Dive Brief:
- Customer support capabilities can make or break an enterprise’s reputation, and as CIOs plan to enhance systems and processes, end user expectations are rising. One in 5 consumers would switch to a competitor after one negative experience, a Morning Consult survey commissioned by Zoom of 2,200 adults found.
- Almost all — 9 in 10 — consumers say customer support should include accurate resolution and knowledgeable representatives, according to a Morning Consult survey commissioned by Zoom of 2,200 adults.
- But, that’s not the experience most are having. Less than three-quarters of consumers say they have actually been assisted by knowledgeable representatives, and slightly fewer say their problems were solved, according to the report.
Dive Insight:
Consumers and business employees expect user-friendly technology, and tech leaders know there is room for improvement.
Nearly 4 in 5 CIOs say they’ll increase spending on customer experience this year, a recent Logicalis report found.
Customer experience is vital. Without user-friendly technology that accurately assists the end user, businesses risk customer attrition.
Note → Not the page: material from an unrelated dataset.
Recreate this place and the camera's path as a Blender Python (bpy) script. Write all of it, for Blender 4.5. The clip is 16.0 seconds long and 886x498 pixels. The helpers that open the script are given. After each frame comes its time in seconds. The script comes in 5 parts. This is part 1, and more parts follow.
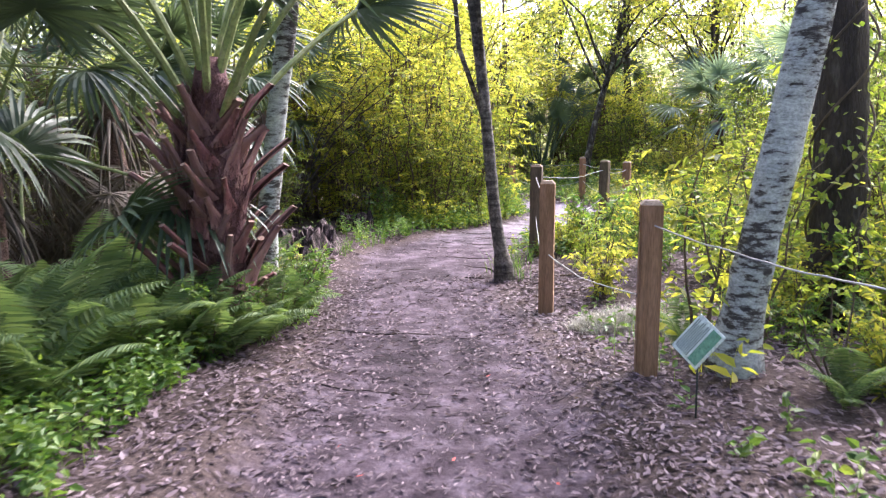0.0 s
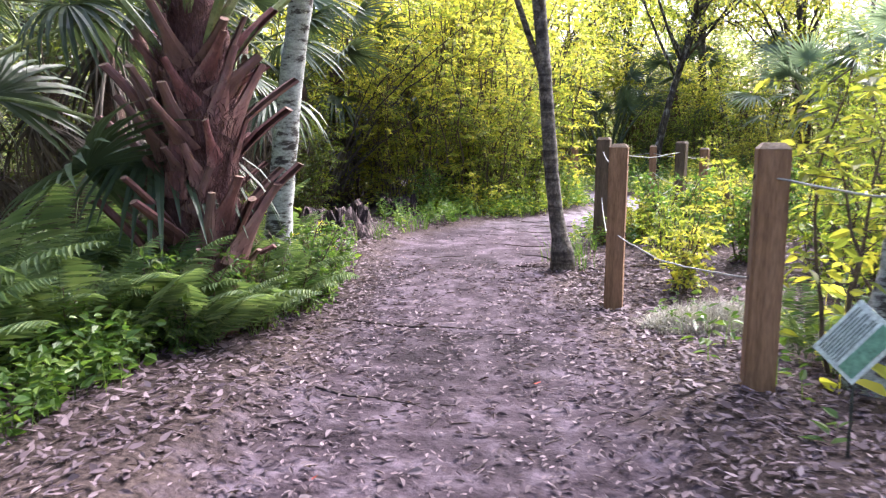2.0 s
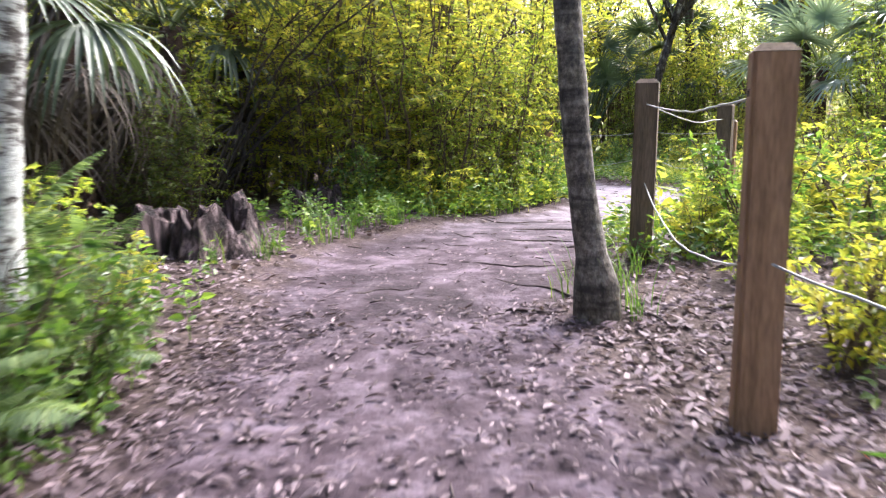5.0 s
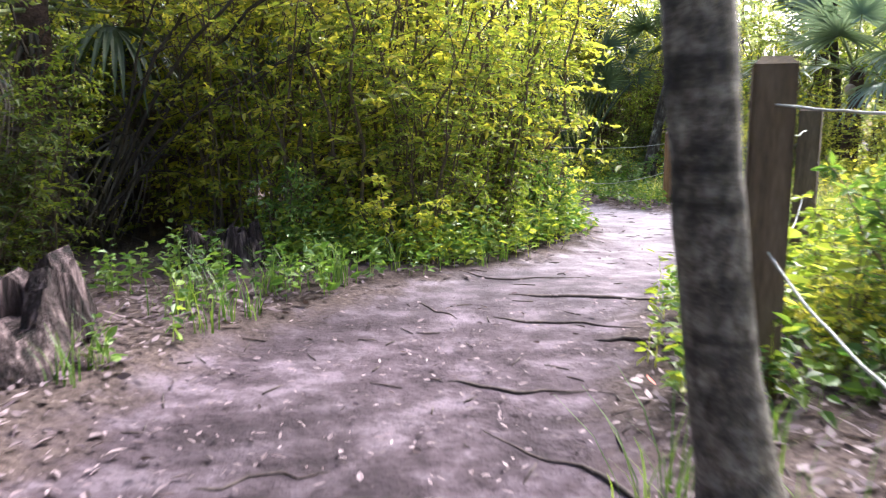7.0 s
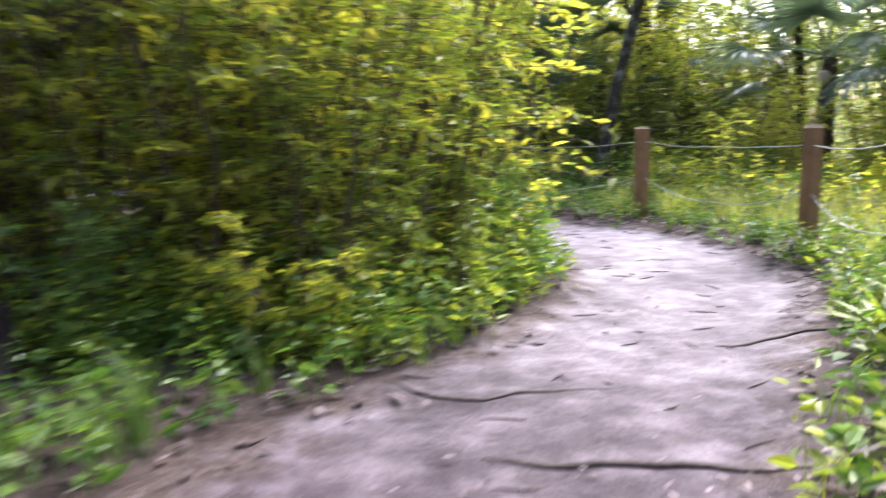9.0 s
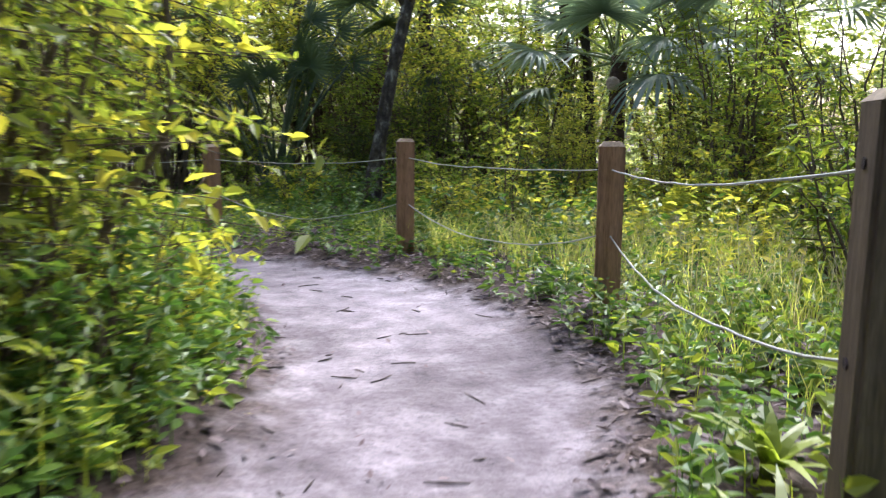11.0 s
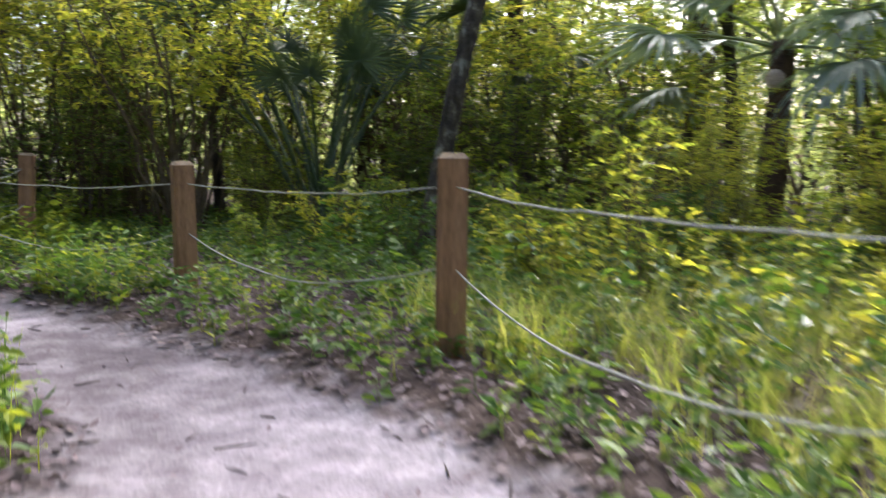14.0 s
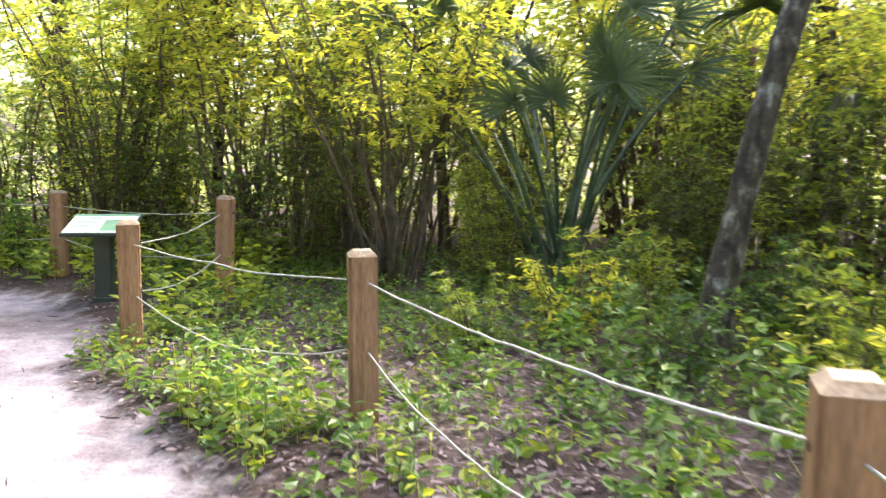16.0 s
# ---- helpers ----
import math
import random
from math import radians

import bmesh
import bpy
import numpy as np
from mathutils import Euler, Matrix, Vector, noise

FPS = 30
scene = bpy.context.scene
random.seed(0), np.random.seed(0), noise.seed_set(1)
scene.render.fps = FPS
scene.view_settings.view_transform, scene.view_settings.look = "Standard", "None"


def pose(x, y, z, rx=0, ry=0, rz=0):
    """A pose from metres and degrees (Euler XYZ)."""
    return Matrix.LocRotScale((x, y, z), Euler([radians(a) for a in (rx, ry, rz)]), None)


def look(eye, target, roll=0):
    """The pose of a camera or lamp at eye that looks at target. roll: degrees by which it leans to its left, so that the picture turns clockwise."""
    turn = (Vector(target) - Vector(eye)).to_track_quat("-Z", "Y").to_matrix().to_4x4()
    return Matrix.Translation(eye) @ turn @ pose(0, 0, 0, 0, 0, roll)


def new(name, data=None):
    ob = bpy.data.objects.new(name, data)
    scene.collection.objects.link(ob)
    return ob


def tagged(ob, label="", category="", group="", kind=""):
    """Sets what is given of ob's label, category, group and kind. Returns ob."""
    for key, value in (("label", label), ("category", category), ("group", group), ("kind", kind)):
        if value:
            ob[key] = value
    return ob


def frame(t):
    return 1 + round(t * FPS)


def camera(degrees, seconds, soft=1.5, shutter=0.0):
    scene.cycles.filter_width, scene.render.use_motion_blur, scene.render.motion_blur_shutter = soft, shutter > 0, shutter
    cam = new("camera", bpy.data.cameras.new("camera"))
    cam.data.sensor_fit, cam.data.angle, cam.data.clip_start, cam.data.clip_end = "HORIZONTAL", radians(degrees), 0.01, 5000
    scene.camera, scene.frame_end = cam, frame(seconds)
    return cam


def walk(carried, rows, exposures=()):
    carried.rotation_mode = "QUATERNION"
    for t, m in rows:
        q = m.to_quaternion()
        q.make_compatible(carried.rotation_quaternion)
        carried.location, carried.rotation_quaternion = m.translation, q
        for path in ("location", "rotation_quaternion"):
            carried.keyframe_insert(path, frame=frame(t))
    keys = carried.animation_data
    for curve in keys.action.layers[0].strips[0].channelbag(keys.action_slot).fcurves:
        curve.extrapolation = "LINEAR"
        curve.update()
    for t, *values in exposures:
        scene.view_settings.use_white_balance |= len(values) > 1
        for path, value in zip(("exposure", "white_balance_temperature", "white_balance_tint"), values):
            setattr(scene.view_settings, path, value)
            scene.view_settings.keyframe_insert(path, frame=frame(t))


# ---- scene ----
cam = camera(57.9, 16.0, soft=1.25, shutter=0.7)
PATH = [
    (0, (-0.291, 0.61, 1.64), (-0.221, 2.587, 1.35), -0.53),
    (0.5, (-0.238, 0.965, 1.603), (-0.164, 2.944, 1.321), -0.41),
    (1, (-0.178, 1.301, 1.453), (-0.144, 3.281, 1.173), -0.35),
    (1.5, (-0.092, 1.68, 1.298), (-0.119, 3.66, 1.016), -0.13),
    (2, (-0.116, 2.002, 1.207), (-0.195, 3.98, 0.928), 0.12),
    (2.5, (-0.203, 2.429, 1.112), (-0.246, 4.409, 0.834), 0.01),
    (3, (-0.199, 2.994, 1.018), (-0.241, 4.973, 0.734), -0.01),
    (5.5, (-0.063, 6.487, 0.863), (-0.0, 8.465, 0.573), -0.31),
    (6, (0.029, 7.109, 0.871), (0.108, 9.087, 0.585), -0.23),
    (6.5, (0.07, 7.734, 0.877), (0.159, 9.712, 0.593), -0.00),
    (7, (0.048, 8.324, 0.919), (0.132, 10.303, 0.647), -0.07),
    (7.5, (0.018, 8.865, 0.884), (0.098, 10.843, 0.602), 0.11),
    (8, (-0.053, 9.583, 0.878), (0.032, 11.562, 0.6), -0.08),
    (8.5, (0.006, 10.178, 0.908), (0.126, 12.153, 0.619), -0.22),
    (9, (0.207, 10.833, 0.969), (0.489, 12.793, 0.682), -0.51),
    (9.5, (0.553, 11.402, 1.004), (1.119, 13.299, 0.715), 0.54),
    (10, (0.843, 11.866, 1.059), (1.491, 13.737, 0.771), -0.09),
    (10.2, (0.95, 12.06, 1.062), (1.611, 13.926, 0.777), -0.05),
    (12.3, (1.985, 13.9, 0.945), (2.822, 15.695, 0.67), 0.00),
    (12.5, (2.071, 14.1, 0.934), (2.869, 15.915, 0.671), 0.06),
    (13, (2.26, 14.571, 0.916), (2.918, 16.445, 0.683), 0.26),
    (13.5, (2.468, 15.042, 0.888), (3.111, 16.922, 0.658), 0.16),
    (14, (2.619, 15.608, 1.009), (3.133, 17.527, 0.775), 0.39),
    (14.5, (2.729, 16.166, 1.278), (3.104, 18.115, 1.033), 0.28),
    (15, (2.848, 16.722, 1.415), (3.095, 18.69, 1.157), 0.03),
    (15.5, (2.849, 17.225, 1.461), (2.905, 19.207, 1.204), 0.39),
    (16, (2.869, 17.678, 1.484), (2.793, 19.66, 1.229), 0.58),
]
EXPOSURES = [(0.0, 2.25, 5750, 22), (5.5, 2.3, 5850, 17), (8.0, 2.15, 5850, 12), (10.0, 1.95, 5650, 13), (12.3, 1.4, 5650, 9), (13.5, 1.55, 5750, 10), (14.5, 2.15, 6150, 12), (15.3, 2.85, 6350, 13), (16.0, 3.2, 6350, 13)]
walk(cam, [(t, look(eye, target, roll)) for t, eye, target, roll in PATH], EXPOSURES)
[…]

“I think what consumers want today is quite different than it was even 10 years ago,” Mahesh Ram, head of digital customer experience at Zoom, said. “What we are also seeing is that companies are starting to look at all kinds of ways in which they can streamline [processes], and we’ve seen recently companies eliminating the ability to get to a live human support completely, which is a radical shift.”
Chatbots have become more and more popular as enterprises look for more efficient end-user touchpoints for customer support. But the technology has limitations.
Less than one-third of end users say chatbots often or always successfully resolve their issues, and more than half say they often or always need to contact a customer support employee after the chatbot, according to the Morning Consult survey.
“If you give people a positive experience with self service and automation, you can make your business more efficient,” Ram said. “But you can do it really badly and have the opposite experience.”
With the rise of generative AI tools, like ChatGPT, businesses are looking at ways to enhance services, systems and processes by adding in the technology for both internal and external end user interactions.
“[An enterprise] could train a large language model on their specific processes, their procedures, their data and they could come up with a conversational AI tool that would interact with customers cheaply and effectively in a way that can’t really be done with existing chatbot solutions,” Jeremy Roberts, research director at Info-Tech Research Group, said during a webinar in December.
Internally, a conversational AI tool could serve as backend to an information environment or concierge that can crawl an existing database and provide answers to people who have questions, according to Roberts.
Correction: This article has been updated to reflect Mahesh Ram is the head of digital customer experience at Zoom.